Prompt> Write out every line below that includes the word "Vector".

* Start *

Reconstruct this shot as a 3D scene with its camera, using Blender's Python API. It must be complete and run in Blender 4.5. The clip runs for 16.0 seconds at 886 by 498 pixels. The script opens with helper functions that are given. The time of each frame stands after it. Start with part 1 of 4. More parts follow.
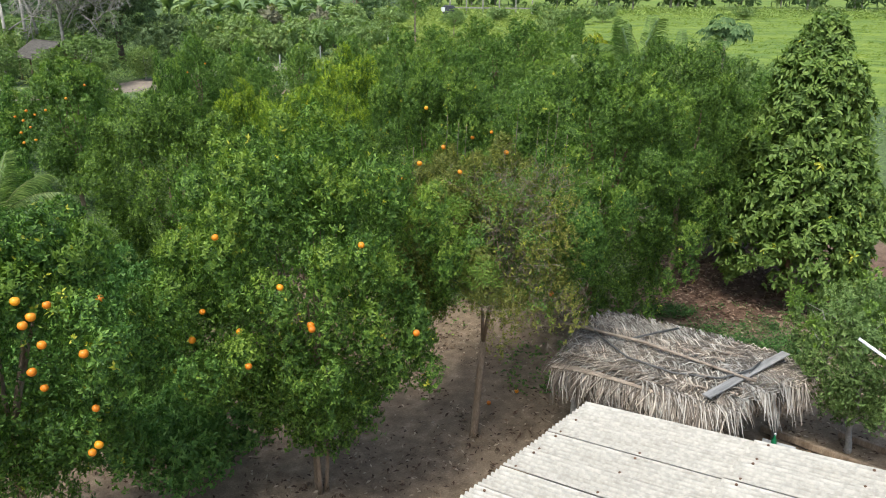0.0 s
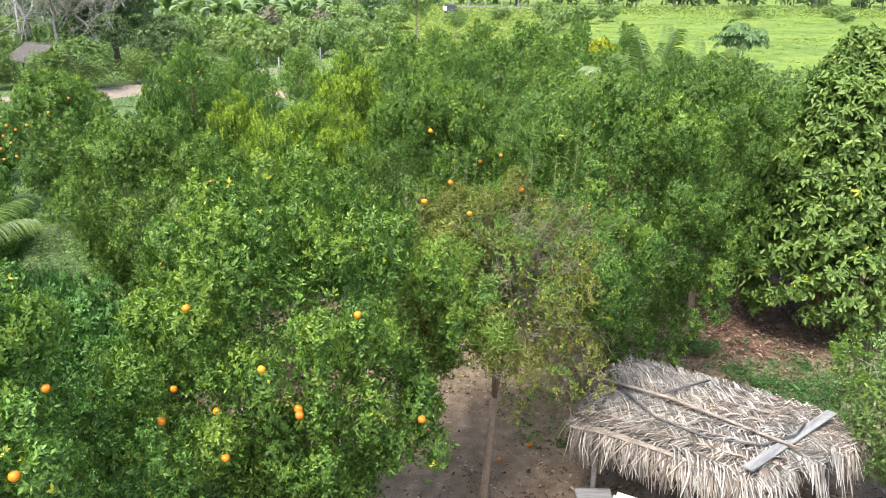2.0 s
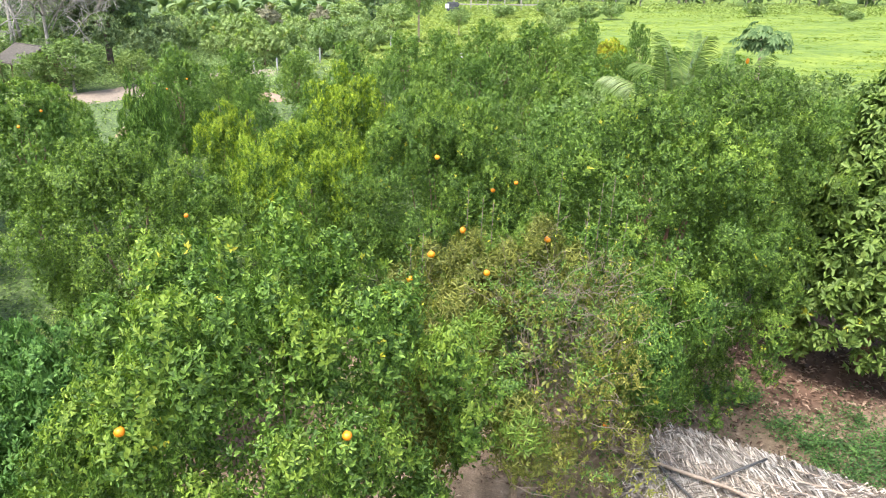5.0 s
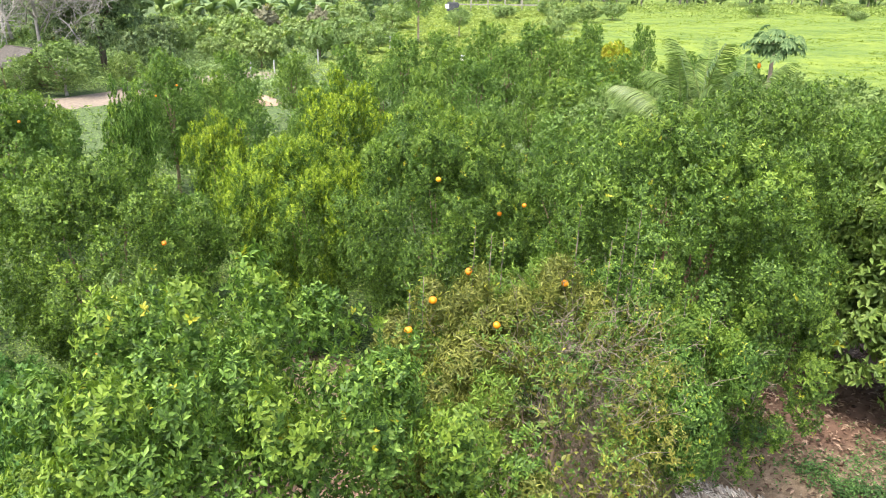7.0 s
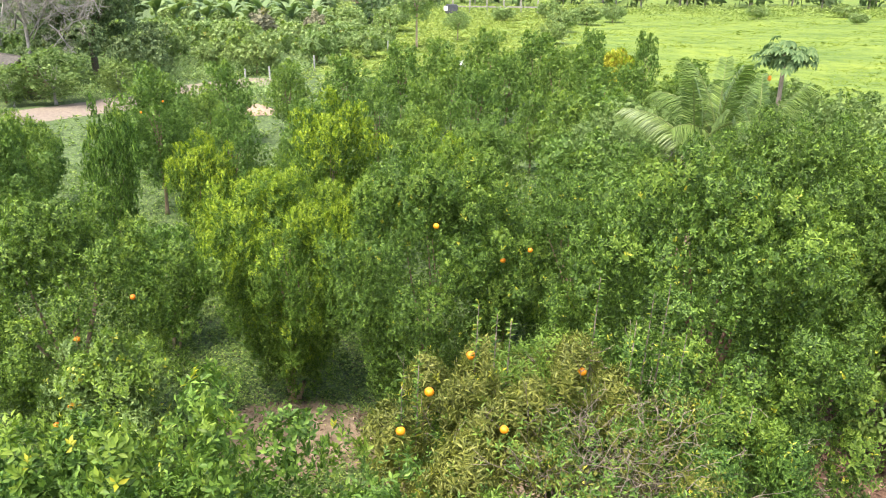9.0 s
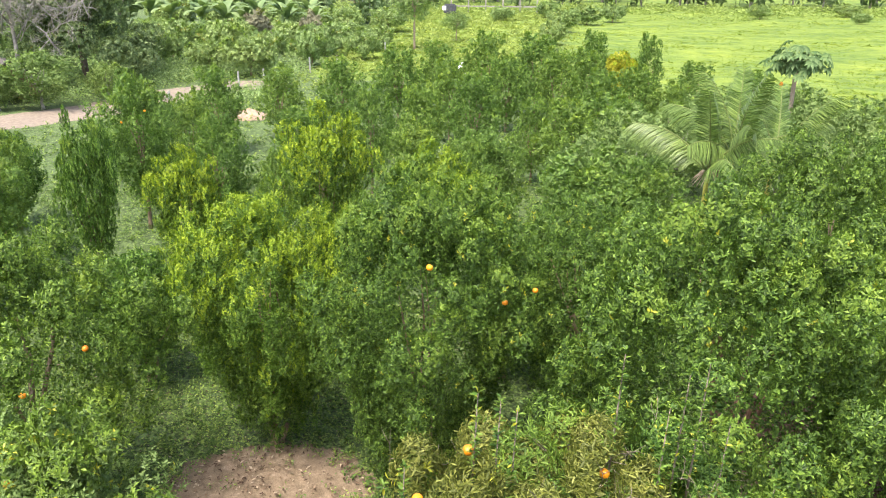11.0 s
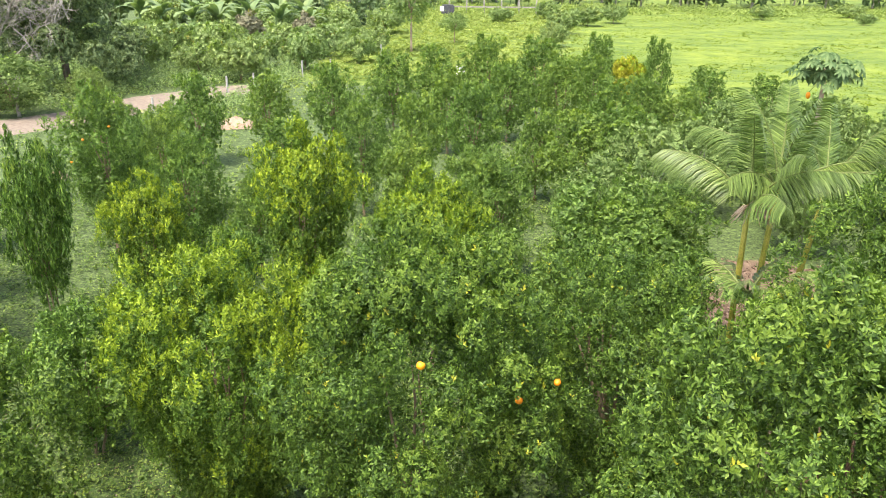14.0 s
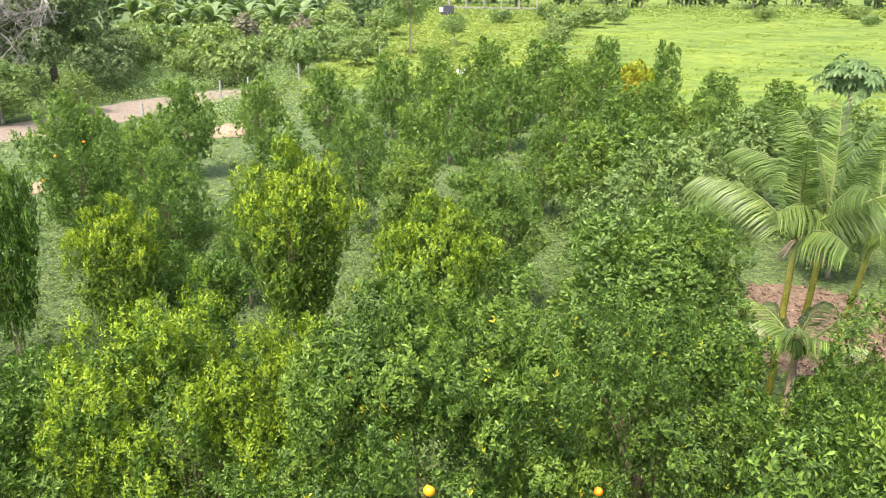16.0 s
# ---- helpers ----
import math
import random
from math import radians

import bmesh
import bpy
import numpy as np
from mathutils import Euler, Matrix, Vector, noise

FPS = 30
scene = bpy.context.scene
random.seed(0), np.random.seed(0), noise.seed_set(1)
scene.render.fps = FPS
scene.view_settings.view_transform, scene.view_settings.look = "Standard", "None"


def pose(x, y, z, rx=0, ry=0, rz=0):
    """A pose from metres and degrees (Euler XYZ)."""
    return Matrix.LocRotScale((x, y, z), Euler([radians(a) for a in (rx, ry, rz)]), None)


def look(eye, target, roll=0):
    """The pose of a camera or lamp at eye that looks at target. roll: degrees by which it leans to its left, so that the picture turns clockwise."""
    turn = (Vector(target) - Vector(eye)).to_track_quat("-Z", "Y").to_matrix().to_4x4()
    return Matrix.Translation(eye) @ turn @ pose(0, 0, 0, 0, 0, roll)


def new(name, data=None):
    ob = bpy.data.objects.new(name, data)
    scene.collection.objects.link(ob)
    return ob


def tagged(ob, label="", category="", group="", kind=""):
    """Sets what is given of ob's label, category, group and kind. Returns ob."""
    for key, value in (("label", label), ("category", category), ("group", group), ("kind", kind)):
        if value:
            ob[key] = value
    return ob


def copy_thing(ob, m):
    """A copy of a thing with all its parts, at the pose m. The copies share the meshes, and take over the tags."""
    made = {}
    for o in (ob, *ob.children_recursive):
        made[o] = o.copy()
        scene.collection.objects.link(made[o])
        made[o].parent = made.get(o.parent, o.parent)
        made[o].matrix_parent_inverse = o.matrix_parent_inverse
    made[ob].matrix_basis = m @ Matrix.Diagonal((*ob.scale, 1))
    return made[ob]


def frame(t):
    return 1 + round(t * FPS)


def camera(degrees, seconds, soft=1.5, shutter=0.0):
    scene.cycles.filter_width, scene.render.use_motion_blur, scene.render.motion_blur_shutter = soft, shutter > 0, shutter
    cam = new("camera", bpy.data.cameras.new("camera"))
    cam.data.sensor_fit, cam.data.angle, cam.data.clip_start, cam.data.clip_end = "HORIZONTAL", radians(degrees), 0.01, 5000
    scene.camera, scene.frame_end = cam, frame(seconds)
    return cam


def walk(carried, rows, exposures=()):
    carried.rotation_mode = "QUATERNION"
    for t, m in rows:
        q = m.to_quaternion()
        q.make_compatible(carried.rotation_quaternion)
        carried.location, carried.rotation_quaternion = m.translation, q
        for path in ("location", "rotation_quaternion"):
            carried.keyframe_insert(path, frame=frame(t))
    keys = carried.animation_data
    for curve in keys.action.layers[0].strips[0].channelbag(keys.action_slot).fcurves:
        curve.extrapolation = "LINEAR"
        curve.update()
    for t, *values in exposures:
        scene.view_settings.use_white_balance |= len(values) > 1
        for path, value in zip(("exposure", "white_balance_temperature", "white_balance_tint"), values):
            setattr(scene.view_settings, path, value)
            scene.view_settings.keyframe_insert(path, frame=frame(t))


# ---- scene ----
cam = camera(60.0, 16.0, soft=1.0)
# seconds, eye, pitch, yaw
PATH_ROWS = [
    (0, 0.017, -0.025, 7.657, -19.54, -0.18),
    (0.5, 0.004, 0.353, 7.735, -19.59, -0.16),
    (1, -0.012, 0.721, 7.815, -19.63, -0.13),
    (1.5, -0.040, 1.101, 7.876, -19.68, -0.10),
    (2, -0.075, 1.473, 7.922, -19.72, -0.08),
    (2.5, -0.105, 1.837, 7.958, -19.77, -0.05),
    (3, -0.132, 2.187, 7.985, -19.81, -0.02),
    (3.5, -0.155, 2.535, 8.012, -19.86, 0.00),
    (4, -0.172, 2.871, 8.035, -19.90, 0.03),
    (6.5, -0.236, 4.472, 8.075, -19.98, 0.03),
    (7, -0.244, 4.782, 8.126, -19.98, 0.01),
    (7.5, -0.245, 5.122, 8.202, -19.97, -0.02),
    (8, -0.241, 5.454, 8.285, -19.97, -0.04),
    (8.5, -0.242, 5.805, 8.375, -19.97, -0.07),
    (9, -0.245, 6.155, 8.462, -19.97, -0.09),
    (11.5, -0.168, 7.979, 8.572, -20.06, -0.21),
    (12, -0.149, 8.373, 8.580, -20.05, -0.24),
    (12.5, -0.140, 8.797, 8.580, -20.05, -0.26),
    (13, -0.142, 9.239, 8.580, -20.05, -0.28),
    (13.5, -0.148, 9.709, 8.577, -20.05, -0.31),
    (14, -0.165, 10.183, 8.574, -20.05, -0.33),
    (14.5, -0.199, 10.652, 8.577, -20.05, -0.36),
    (15, -0.233, 11.121, 8.584, -20.05, -0.38),
    (15.5, -0.260, 11.586, 8.597, -20.04, -0.40),
    (16, -0.282, 12.024, 8.619, -20.04, -0.43),
]
ROLL = 0.65
walk(cam, [(t, pose(x, y, z, 90 + pitch, 0, yaw) @ pose(0, 0, 0, 0, 0, ROLL)) for t, x, y, z, pitch, yaw in PATH_ROWS],
     exposures=[(0, 0.65, 6120, 4), (0.5, 0.96, 6110, 4), (1, 1.08, 6100, 5), (2, 1.41, 6120, 8), (3, 1.53, 6130, 10), (4, 1.54, 6150, 10), (6.5, 1.53, 6450, 10), (12, 1.5, 6600, 11), (16, 1.47, 6720, 11)])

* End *

The reply>
from mathutils import Euler, Matrix, Vector, noise
    turn = (Vector(target) - Vector(eye)).to_track_quat("-Z", "Y").to_matrix().to_4x4()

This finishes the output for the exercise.